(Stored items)
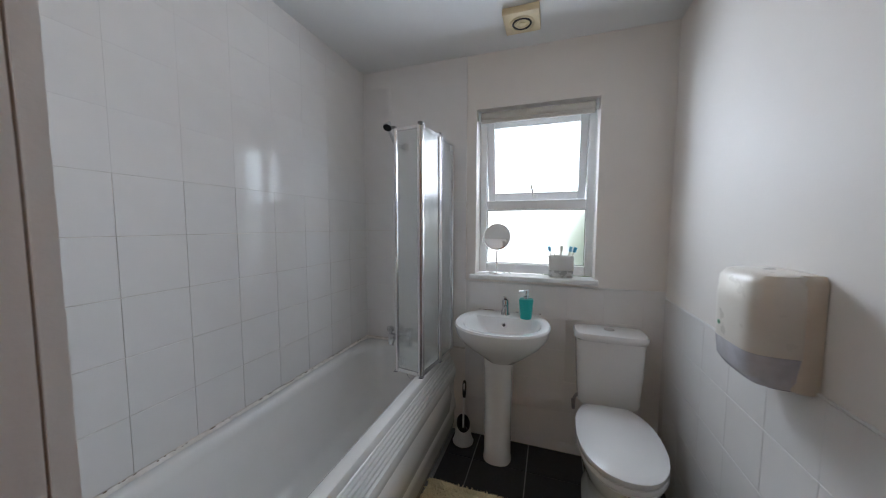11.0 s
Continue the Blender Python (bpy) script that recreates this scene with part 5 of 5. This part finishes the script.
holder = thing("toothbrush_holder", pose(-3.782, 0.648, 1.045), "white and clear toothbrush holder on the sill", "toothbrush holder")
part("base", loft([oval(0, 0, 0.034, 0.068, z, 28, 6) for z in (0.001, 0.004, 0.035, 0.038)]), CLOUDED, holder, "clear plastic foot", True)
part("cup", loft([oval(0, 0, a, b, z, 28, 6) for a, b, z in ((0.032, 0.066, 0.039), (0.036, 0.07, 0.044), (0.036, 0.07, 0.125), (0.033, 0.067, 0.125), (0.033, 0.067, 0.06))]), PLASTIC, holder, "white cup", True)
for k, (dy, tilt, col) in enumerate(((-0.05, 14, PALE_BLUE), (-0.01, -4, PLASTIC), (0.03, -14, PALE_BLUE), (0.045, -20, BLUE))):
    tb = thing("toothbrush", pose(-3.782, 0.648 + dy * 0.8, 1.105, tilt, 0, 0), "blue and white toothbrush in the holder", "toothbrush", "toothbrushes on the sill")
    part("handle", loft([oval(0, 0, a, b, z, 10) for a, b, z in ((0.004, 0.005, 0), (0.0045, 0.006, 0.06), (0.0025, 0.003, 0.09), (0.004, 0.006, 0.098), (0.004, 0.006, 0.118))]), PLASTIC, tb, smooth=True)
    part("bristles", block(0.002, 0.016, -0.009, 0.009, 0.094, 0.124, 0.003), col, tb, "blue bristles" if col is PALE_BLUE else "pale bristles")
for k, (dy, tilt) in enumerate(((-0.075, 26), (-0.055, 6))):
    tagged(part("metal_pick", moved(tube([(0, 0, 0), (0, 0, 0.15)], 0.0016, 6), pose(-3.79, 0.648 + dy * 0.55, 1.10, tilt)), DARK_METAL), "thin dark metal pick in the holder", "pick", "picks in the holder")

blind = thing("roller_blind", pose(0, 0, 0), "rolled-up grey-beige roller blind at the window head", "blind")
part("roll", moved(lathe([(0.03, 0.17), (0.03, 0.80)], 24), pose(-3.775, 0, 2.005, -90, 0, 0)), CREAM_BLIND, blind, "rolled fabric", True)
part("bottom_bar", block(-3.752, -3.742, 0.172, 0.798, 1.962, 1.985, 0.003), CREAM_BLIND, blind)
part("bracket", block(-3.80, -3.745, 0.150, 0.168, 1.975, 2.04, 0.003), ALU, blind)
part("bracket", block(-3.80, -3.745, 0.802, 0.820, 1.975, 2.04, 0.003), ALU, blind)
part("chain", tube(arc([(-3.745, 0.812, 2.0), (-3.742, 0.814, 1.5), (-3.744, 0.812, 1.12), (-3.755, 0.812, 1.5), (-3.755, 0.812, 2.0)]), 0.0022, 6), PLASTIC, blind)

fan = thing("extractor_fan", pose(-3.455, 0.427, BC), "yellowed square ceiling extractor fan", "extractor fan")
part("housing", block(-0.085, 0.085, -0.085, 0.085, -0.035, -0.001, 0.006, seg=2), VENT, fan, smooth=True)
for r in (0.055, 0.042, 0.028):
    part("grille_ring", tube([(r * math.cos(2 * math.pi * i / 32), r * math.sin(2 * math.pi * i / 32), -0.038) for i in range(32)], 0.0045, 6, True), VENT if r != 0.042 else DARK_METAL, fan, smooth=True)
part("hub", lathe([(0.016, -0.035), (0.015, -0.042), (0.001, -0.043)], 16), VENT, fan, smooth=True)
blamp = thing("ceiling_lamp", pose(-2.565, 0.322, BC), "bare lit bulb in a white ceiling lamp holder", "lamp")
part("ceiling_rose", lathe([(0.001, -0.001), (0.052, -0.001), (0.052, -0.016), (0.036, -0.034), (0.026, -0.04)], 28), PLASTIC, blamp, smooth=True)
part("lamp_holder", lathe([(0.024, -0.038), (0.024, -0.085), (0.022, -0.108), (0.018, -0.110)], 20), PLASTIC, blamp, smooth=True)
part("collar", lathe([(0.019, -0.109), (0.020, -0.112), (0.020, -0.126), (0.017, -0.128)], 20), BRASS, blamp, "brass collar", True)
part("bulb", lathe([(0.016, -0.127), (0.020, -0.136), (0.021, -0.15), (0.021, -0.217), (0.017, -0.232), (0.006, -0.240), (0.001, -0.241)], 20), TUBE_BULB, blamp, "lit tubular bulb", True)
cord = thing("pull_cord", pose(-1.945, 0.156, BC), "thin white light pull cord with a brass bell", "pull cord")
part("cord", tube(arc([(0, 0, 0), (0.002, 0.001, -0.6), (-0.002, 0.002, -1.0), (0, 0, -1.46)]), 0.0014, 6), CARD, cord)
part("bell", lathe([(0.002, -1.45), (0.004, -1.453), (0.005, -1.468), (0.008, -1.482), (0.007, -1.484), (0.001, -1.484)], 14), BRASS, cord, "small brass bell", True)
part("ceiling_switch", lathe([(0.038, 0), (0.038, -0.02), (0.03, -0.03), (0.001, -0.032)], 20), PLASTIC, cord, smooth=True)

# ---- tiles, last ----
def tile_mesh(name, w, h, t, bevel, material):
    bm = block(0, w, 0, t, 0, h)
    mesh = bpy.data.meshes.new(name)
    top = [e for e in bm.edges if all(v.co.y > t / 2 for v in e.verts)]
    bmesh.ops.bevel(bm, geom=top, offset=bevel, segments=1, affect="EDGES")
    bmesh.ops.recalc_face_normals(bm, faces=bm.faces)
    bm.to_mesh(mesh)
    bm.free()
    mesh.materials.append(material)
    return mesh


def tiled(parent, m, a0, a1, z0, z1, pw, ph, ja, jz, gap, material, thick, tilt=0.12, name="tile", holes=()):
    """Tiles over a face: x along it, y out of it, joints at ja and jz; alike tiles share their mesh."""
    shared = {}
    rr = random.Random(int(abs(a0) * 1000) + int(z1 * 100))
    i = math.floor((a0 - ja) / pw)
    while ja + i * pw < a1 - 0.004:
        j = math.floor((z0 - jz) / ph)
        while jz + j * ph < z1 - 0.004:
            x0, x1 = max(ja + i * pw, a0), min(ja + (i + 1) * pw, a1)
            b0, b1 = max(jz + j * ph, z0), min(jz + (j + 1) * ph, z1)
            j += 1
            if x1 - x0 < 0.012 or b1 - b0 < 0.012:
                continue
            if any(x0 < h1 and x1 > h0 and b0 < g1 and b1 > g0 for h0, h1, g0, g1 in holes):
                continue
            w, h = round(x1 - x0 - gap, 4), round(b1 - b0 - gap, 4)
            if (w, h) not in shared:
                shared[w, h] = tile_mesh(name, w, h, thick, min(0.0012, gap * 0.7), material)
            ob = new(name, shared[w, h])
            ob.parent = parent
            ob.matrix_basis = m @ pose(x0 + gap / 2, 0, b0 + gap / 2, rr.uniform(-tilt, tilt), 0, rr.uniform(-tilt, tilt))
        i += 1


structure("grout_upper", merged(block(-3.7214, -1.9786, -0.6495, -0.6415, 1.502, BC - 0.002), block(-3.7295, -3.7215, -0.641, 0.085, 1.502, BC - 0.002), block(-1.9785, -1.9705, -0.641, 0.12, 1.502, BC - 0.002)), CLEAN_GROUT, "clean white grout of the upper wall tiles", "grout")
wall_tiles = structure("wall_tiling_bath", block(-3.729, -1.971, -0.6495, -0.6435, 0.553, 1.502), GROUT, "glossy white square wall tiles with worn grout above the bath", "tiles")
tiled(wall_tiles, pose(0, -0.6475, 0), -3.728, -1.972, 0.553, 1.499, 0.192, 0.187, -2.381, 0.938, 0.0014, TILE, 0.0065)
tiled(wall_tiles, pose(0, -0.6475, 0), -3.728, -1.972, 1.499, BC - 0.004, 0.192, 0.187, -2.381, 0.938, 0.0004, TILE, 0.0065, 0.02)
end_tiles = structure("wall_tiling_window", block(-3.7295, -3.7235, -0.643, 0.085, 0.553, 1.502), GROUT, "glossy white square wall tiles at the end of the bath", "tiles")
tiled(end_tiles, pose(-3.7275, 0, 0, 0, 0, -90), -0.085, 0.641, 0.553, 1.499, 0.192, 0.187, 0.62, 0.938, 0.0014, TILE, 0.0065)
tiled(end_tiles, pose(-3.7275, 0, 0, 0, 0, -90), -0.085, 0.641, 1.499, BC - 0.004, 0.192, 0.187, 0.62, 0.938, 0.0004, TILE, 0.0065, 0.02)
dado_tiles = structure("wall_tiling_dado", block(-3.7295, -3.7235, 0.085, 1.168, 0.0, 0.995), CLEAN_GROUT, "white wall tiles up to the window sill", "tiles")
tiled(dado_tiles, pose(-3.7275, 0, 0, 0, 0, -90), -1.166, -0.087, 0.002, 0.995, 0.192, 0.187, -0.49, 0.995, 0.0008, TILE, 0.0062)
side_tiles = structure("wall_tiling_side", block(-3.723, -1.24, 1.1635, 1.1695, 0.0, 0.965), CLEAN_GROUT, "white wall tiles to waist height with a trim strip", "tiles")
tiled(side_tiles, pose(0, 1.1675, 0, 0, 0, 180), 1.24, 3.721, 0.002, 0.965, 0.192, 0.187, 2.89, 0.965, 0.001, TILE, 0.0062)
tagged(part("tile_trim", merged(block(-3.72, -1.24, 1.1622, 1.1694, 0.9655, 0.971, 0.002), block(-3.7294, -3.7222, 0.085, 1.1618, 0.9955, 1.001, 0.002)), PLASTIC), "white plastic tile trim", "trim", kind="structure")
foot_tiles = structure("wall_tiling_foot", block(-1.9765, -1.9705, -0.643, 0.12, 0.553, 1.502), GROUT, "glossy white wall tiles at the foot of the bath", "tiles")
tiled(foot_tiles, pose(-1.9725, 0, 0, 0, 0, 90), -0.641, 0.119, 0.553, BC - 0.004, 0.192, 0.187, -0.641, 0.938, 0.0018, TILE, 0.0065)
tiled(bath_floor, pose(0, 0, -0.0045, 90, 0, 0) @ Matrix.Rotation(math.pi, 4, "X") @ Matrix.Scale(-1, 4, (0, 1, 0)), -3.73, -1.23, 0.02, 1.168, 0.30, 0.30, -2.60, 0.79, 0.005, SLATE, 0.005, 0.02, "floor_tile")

* * *

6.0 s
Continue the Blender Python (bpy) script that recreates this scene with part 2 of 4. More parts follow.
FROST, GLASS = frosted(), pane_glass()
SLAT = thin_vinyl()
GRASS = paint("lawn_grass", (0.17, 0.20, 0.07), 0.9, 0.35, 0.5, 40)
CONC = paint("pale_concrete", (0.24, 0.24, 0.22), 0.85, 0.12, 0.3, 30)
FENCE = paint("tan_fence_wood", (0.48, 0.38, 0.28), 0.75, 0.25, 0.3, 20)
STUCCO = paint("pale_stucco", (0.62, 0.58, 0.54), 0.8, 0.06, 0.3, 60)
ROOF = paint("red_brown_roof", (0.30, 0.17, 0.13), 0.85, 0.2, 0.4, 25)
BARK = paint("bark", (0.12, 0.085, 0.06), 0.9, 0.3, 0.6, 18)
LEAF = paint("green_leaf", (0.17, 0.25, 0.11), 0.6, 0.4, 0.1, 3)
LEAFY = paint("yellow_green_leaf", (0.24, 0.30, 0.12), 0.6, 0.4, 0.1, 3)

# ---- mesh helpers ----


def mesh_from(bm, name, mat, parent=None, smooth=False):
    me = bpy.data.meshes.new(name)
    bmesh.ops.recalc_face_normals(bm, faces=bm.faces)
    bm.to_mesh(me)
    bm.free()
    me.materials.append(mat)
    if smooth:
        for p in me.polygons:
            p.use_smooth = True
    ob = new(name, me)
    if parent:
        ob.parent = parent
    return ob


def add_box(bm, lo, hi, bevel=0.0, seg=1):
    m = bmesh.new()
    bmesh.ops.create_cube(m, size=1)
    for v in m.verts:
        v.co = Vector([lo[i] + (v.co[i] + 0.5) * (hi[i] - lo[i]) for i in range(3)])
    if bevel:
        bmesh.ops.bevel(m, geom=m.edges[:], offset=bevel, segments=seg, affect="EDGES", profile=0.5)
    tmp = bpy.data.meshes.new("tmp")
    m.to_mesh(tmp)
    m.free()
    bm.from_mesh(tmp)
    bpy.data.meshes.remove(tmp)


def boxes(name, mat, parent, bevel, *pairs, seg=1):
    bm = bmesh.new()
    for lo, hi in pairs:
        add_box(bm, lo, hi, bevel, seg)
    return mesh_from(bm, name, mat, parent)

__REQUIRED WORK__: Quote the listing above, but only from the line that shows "finishes the script." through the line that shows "6), pose(-3.79, 0.648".

__RESPONSE BELOW__:
Continue the Blender Python (bpy) script that recreates this scene with part 5 of 5. This part finishes the script.
holder = thing("toothbrush_holder", pose(-3.782, 0.648, 1.045), "white and clear toothbrush holder on the sill", "toothbrush holder")
part("base", loft([oval(0, 0, 0.034, 0.068, z, 28, 6) for z in (0.001, 0.004, 0.035, 0.038)]), CLOUDED, holder, "clear plastic foot", True)
part("cup", loft([oval(0, 0, a, b, z, 28, 6) for a, b, z in ((0.032, 0.066, 0.039), (0.036, 0.07, 0.044), (0.036, 0.07, 0.125), (0.033, 0.067, 0.125), (0.033, 0.067, 0.06))]), PLASTIC, holder, "white cup", True)
for k, (dy, tilt, col) in enumerate(((-0.05, 14, PALE_BLUE), (-0.01, -4, PLASTIC), (0.03, -14, PALE_BLUE), (0.045, -20, BLUE))):
    tb = thing("toothbrush", pose(-3.782, 0.648 + dy * 0.8, 1.105, tilt, 0, 0), "blue and white toothbrush in the holder", "toothbrush", "toothbrushes on the sill")
    part("handle", loft([oval(0, 0, a, b, z, 10) for a, b, z in ((0.004, 0.005, 0), (0.0045, 0.006, 0.06), (0.0025, 0.003, 0.09), (0.004, 0.006, 0.098), (0.004, 0.006, 0.118))]), PLASTIC, tb, smooth=True)
    part("bristles", block(0.002, 0.016, -0.009, 0.009, 0.094, 0.124, 0.003), col, tb, "blue bristles" if col is PALE_BLUE else "pale bristles")
for k, (dy, tilt) in enumerate(((-0.075, 26), (-0.055, 6))):
    tagged(part("metal_pick", moved(tube([(0, 0, 0), (0, 0, 0.15)], 0.0016, 6), pose(-3.79, 0.648 + dy * 0.55, 1.10, tilt)), DARK_METAL), "thin dark metal pick in the holder", "pick", "picks in the holder")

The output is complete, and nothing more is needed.